* **PROBLEM STATEMENT**
Retype all material exactly. Pictures stay out of the copy.

* **PROVIDED DATA**
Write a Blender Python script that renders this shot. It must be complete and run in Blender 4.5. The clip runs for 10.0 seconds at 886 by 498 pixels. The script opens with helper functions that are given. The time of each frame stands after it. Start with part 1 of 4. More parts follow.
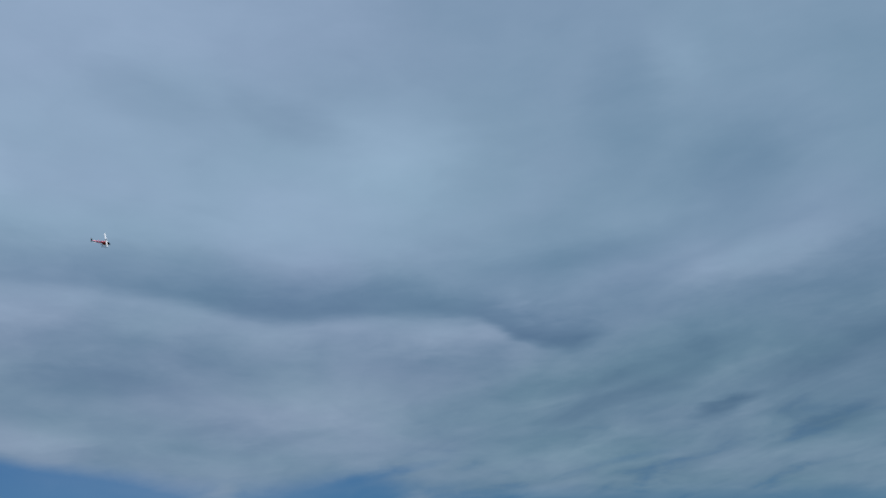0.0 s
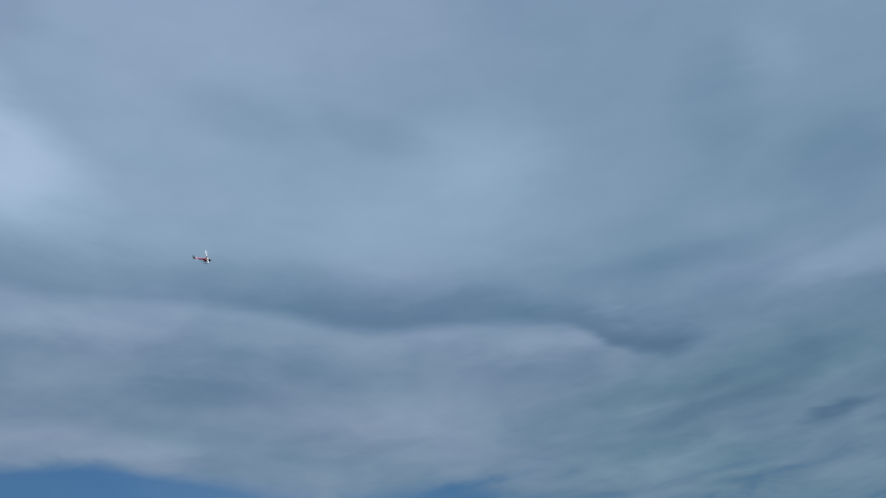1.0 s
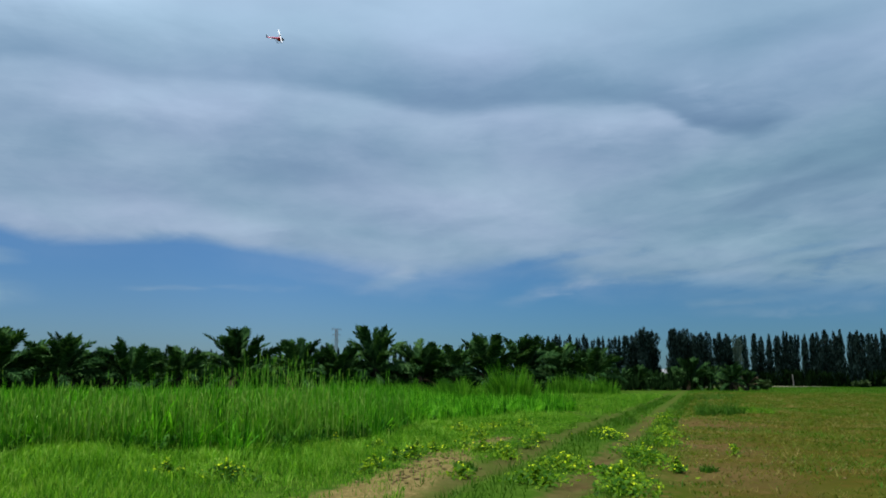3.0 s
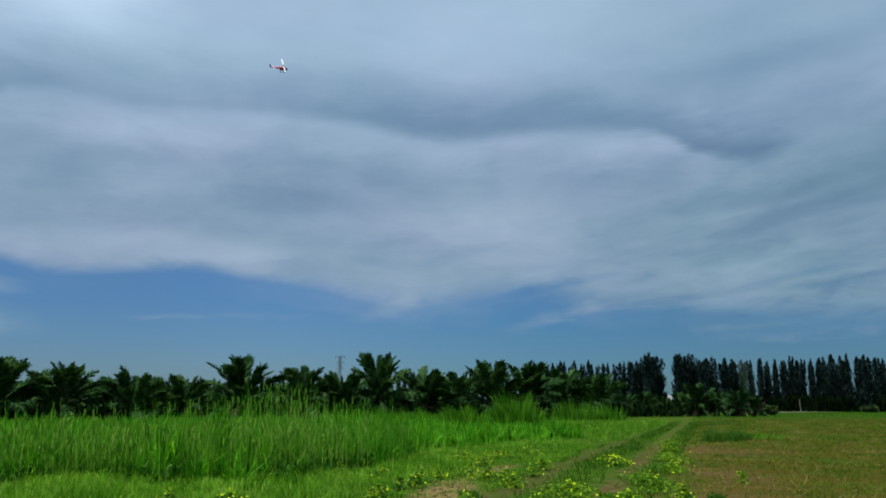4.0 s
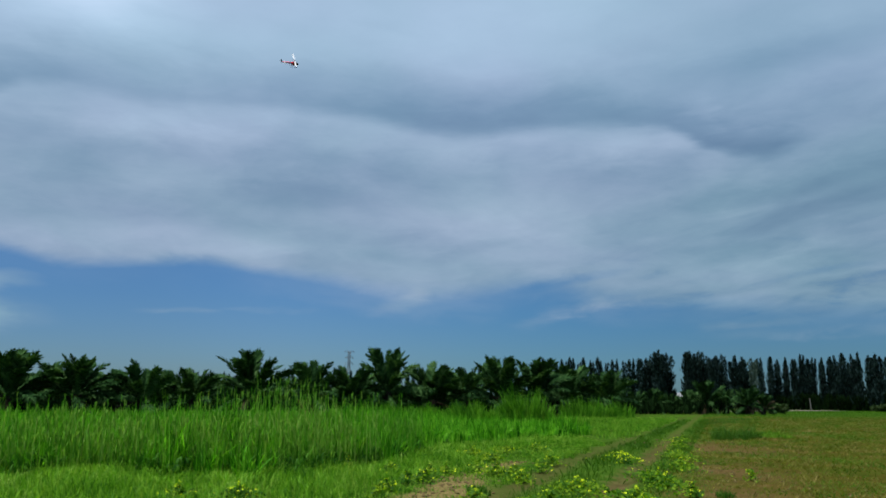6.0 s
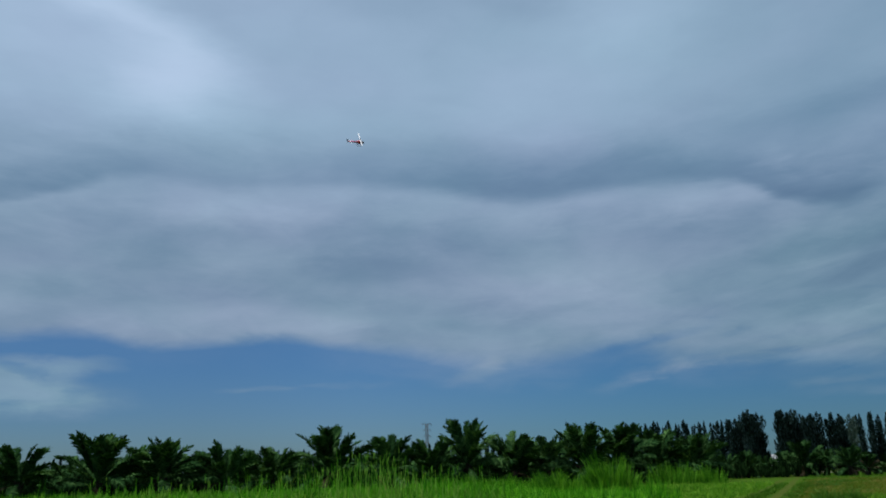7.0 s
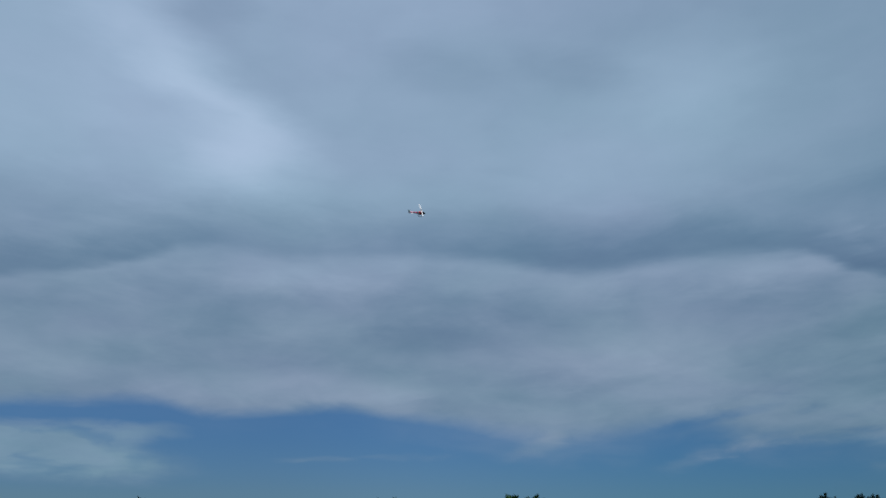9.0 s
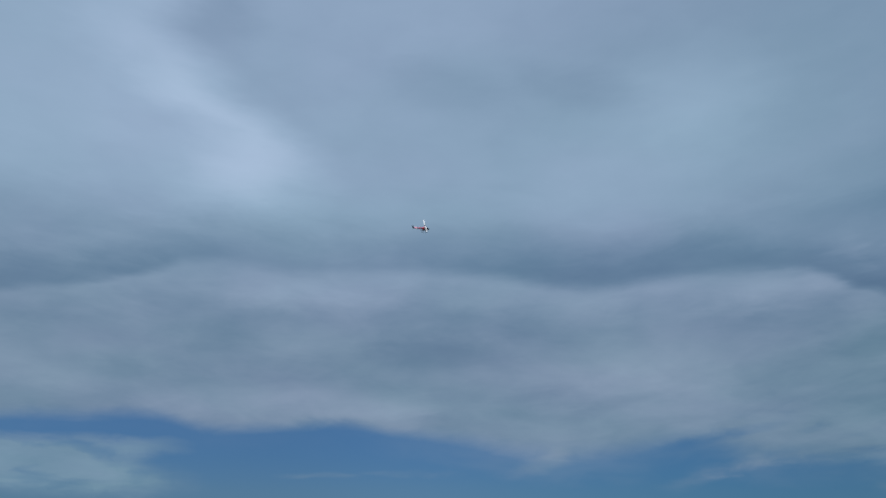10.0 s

* **EXERCISE SOLUTION**
Write a Blender Python script that renders this shot. It must be complete and run in Blender 4.5. The clip runs for 10.0 seconds at 886 by 498 pixels. The script opens with helper functions that are given. The time of each frame stands after it. Start with part 1 of 4. More parts follow.
0.0 s
1.0 s
3.0 s
4.0 s
6.0 s
7.0 s
9.0 s
10.0 s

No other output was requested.